→ GIVEN INFORMATION:
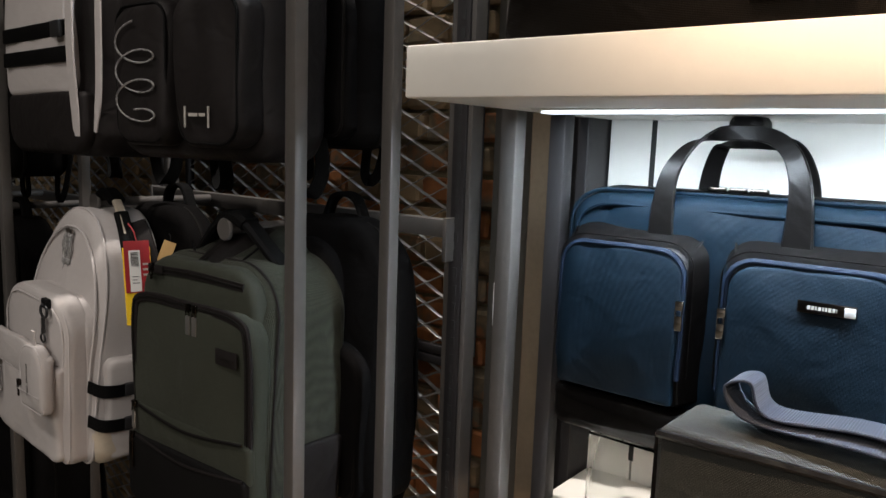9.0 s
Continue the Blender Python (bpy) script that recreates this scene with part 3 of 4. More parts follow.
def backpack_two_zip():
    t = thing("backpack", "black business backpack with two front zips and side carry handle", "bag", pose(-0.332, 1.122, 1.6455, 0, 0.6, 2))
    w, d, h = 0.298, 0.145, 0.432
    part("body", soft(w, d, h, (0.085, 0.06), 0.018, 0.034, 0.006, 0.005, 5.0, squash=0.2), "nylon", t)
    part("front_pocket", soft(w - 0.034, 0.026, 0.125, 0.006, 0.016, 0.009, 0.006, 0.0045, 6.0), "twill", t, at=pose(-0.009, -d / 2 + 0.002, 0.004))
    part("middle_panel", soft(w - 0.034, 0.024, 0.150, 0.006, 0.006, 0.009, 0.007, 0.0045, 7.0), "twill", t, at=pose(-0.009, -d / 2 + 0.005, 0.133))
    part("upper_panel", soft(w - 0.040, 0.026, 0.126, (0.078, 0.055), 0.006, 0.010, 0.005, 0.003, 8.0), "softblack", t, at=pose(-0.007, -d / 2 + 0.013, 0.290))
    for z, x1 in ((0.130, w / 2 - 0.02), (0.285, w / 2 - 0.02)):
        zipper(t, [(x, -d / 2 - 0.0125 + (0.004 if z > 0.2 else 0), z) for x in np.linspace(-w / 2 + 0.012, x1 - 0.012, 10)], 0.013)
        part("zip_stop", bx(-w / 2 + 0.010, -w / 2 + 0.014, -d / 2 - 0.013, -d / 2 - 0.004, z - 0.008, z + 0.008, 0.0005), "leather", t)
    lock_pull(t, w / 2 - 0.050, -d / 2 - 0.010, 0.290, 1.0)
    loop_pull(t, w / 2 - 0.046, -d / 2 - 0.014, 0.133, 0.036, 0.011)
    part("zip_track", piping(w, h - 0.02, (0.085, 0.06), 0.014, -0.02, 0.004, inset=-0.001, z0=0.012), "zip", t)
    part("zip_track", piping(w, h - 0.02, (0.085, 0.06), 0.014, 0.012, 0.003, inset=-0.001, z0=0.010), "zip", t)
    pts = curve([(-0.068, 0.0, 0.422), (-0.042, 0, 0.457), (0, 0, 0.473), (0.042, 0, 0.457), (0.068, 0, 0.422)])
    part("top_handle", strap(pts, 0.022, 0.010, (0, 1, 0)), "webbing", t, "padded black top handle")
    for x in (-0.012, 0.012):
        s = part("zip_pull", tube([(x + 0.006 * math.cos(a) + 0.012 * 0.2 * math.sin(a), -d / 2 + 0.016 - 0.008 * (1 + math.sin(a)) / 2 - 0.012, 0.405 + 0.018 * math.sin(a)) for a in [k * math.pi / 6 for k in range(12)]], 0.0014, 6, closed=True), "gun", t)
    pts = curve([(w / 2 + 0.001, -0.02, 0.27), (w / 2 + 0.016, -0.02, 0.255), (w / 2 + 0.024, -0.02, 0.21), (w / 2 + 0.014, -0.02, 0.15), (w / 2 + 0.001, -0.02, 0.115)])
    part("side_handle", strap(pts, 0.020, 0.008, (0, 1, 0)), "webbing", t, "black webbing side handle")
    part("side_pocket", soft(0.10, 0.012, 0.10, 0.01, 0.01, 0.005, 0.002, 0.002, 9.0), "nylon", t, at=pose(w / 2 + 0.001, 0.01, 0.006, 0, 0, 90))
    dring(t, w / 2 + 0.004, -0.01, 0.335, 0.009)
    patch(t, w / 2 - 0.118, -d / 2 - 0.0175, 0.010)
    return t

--

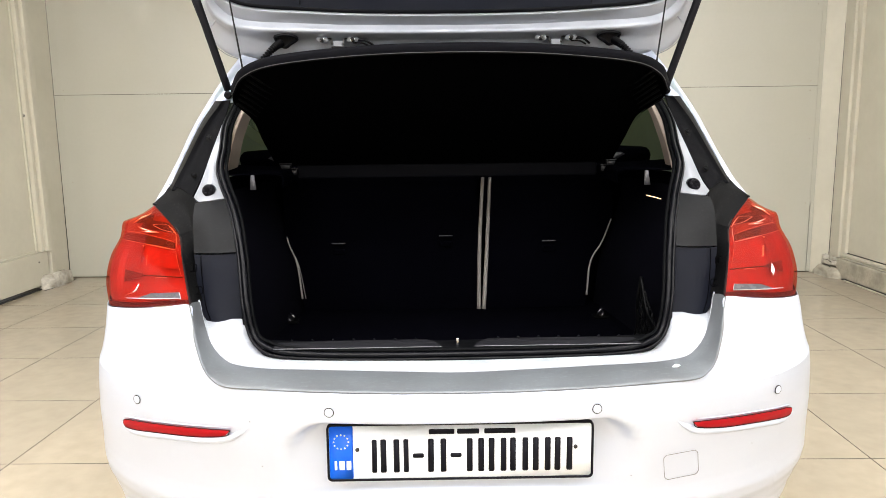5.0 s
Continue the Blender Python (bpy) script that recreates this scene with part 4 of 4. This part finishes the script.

→ WHAT IS REQUIRED:
Tally the lines of the listing in which the word "Blender" occurs, and state the total alone.

→ SOLUTION TO THIS TASK:
2